[Python-ideas] checking for identity before comparing built-in objects

Oscar Benjamin oscar.j.benjamin at gmail.com
Tue Oct 9 02:32:39 CEST 2012

On 9 October 2012 01:11, Guido van Rossum <guido at python.org> wrote:
> On Mon, Oct 8, 2012 at 5:02 PM, Greg Ewing <greg.ewing at canterbury.ac.nz> wrote:
>> So the question that really needs to be answered, I think, is
>> not "Why is NaN == NaN false?", but "Why doesn't NaN == anything
>> raise an exception, when it would make so much more sense to
>> do so?"
> Because == raising an exception is really unpleasant. We had this in
> Python 2 for unicode/str comparisons and it was very awkward.
> Nobody arguing against the status quo seems to care at all about
> numerical algorithms though.
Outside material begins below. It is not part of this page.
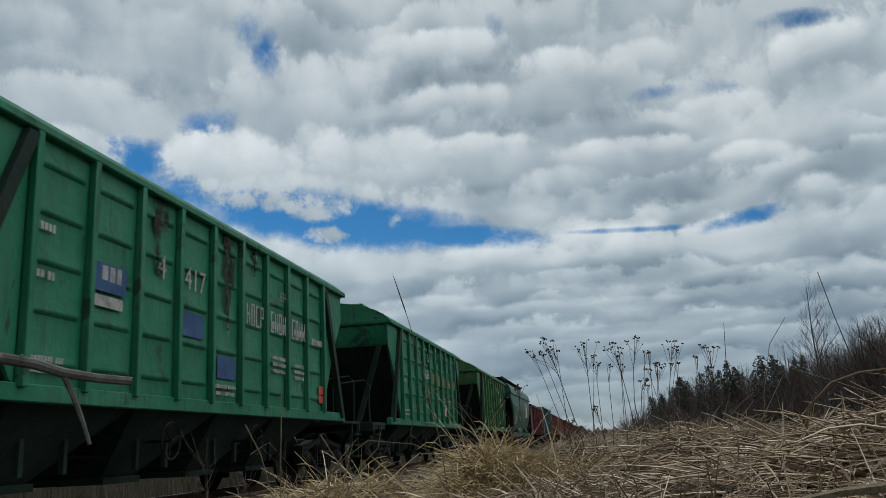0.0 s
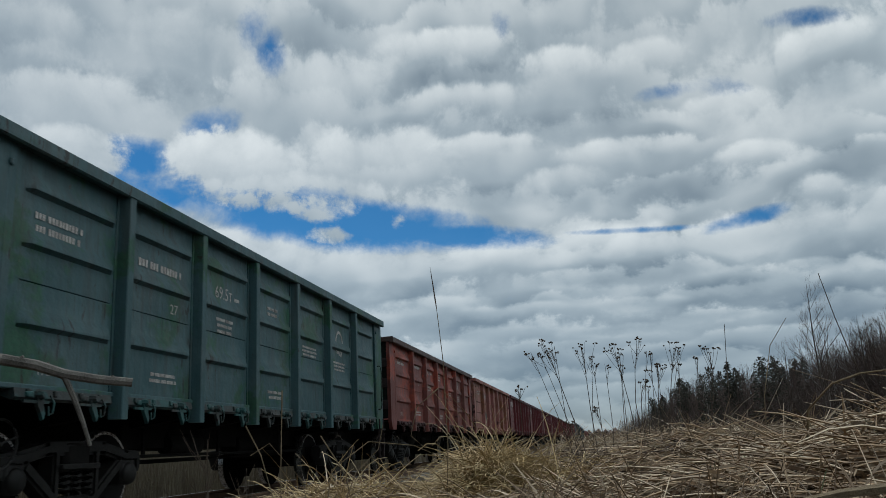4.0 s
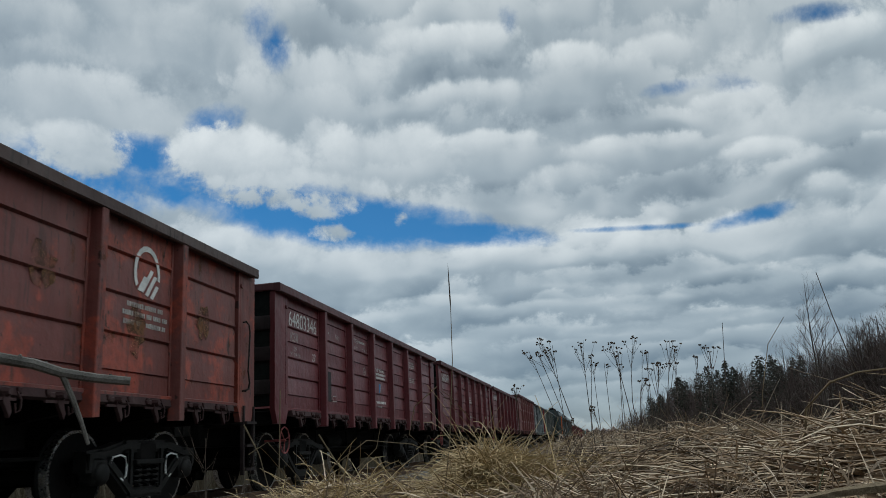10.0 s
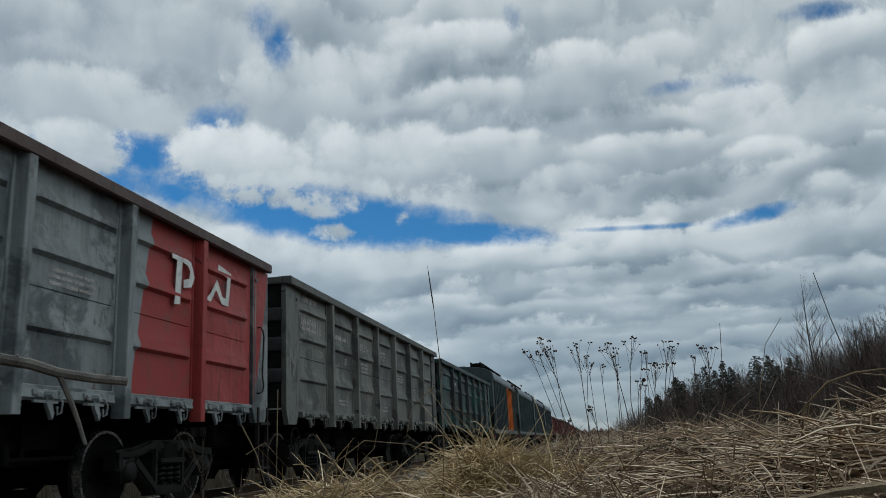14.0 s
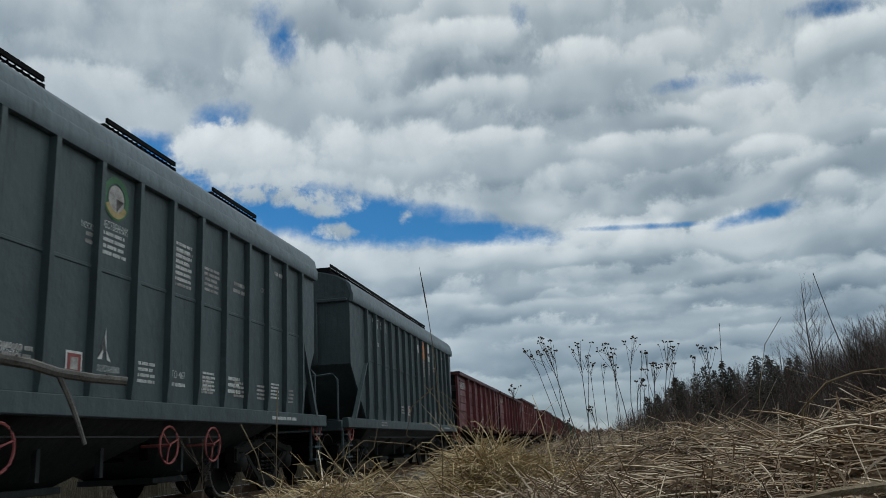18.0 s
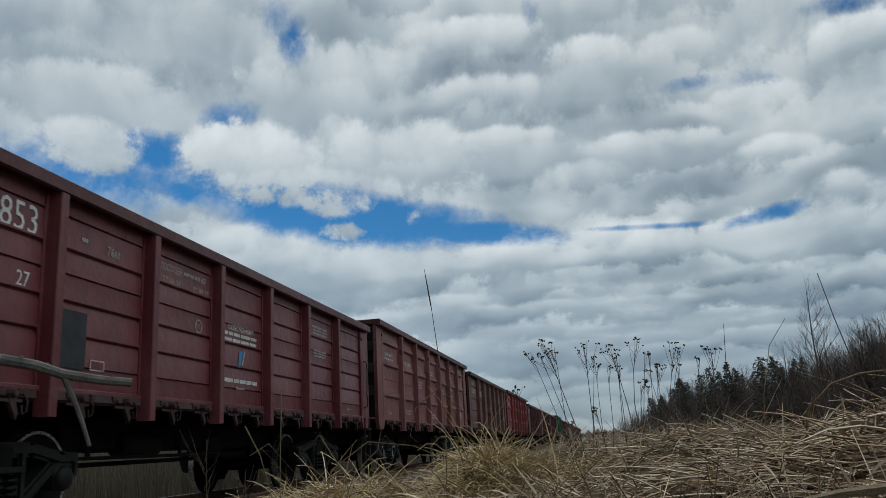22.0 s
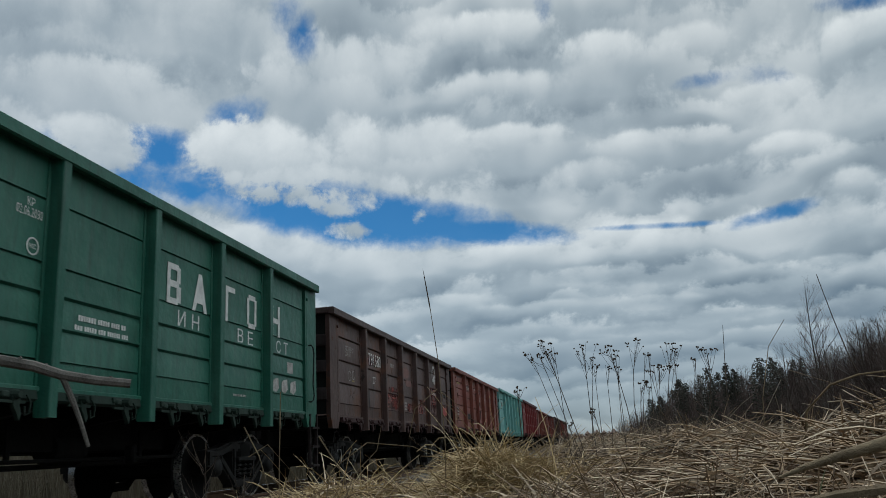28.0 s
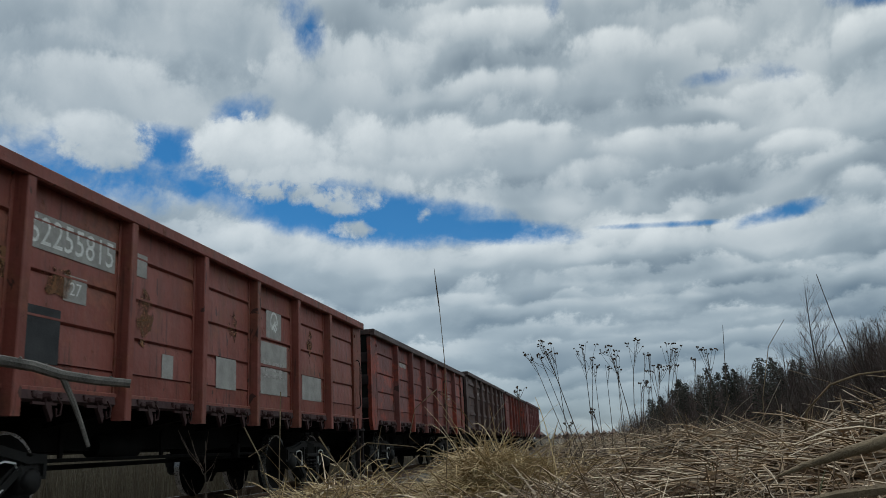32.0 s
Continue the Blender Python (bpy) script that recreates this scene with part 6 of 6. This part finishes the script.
def make_tansy(base, top, size, seed):
    """A dead tansy stalk: a stem that forks near its top into flat-topped clusters of dark buttons."""
    g = random.Random(seed)
    root = thing("dead_tansy", "dead tansy stalk with dark dried flower heads", "wild plant", "dead tansies on the bank", m=Matrix.Translation(base))
    tip = Vector(top) - Vector(base)
    bow = Vector((g.uniform(-0.03, 0.03), g.uniform(-0.02, 0.02), 0))

    def along(t, shift=Vector((0, 0, 0))):
        return tip * t + bow * math.sin(math.pi * t) + shift

    stem = Shape().tube([(0, 0, -0.12), along(0.25), along(0.5), along(0.75), along(0.93)], 0.0018, 5, 0.5)
    root_stem = part("stem", stem.mesh("stem"), M_STALK, root)
    crowns = [(tip, along(0.72), size, 5 + int(size * 110))]
    for k in range(3 if size > 0.045 else 2 if size > 0.03 else 0):
        foot = Vector((g.uniform(-0.05, 0.05), g.uniform(-0.04, 0.04), -0.12))
        end = tip * g.uniform(0.78, 0.97) + Vector((g.uniform(-1.3, 1.3), g.uniform(-0.8, 0.8), 0)) * size
        mid = foot.lerp(end, 0.55) + Vector((g.uniform(-0.015, 0.015), 0, 0))
        part("side_stem", Shape().tube([foot, mid, mid.lerp(end, 0.6), end], 0.0013, 5, 0.5).mesh("side_stem"), M_STALK, root)
        crowns.append((end, mid.lerp(end, 0.65), size * 0.5, g.randint(2, 4)))
    for head_at, start, wide, count in crowns:
        for i in range(count):
            a, spread = g.uniform(0, 6.28), g.uniform(0.1, 1.0) * wide
            head = head_at + Vector((math.cos(a) * spread, math.sin(a) * spread * 0.7, g.uniform(-0.5, 0.3) * wide - 0.2 * spread))
            fork = start.lerp(head_at, g.uniform(0.0, 0.7))
            s = Shape().tube([fork, fork.lerp(head, 0.55) + Vector((0, 0, -0.12 * wide)), head], 0.0008, 4, 0.8)
            part("branchlet", s.mesh("branchlet"), M_STALK, root_stem)
            h = Shape()
            for _ in range(g.randint(1, 4)):
                c = head + Vector((g.uniform(-1, 1), g.uniform(-1, 1), g.uniform(-0.3, 0.5))) * 0.007
                h.lathe([(0.0, 0.002), (0.0024, 0.0014), (0.0029, -0.0007), (0.0011, -0.003), (0.0, -0.004)], 2, c, 6)
            part("flower_head", h.mesh("flower_head"), M_STALK, root_stem, "dark brown dried button cluster")
    return root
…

I propose that you go find some numerical
> mathematicians and ask them.

The main purpose of quiet NaNs is to propagate through computation
ruining everything they touch. In a programming language like C that
lacks exceptions this is important as it allows you to avoid checking
all the time for invalid values, whilst still being able to know if
the end result of your computation was ever affected by an invalid
numerical operation. The reasons for NaNs to compare unequal are no
doubt related to this purpose.

It is of course arguable whether the same reasoning applies to a
language like Python that has a very good system of exceptions but I
agree with Guido that raising an exception on == would be unfortunate.
How many people would forget that they needed to catch those
exceptions? How awkward could your code be if you did remember to
catch all those exceptions? In an exception handling language it's
important to know that there are some operations that you can trust.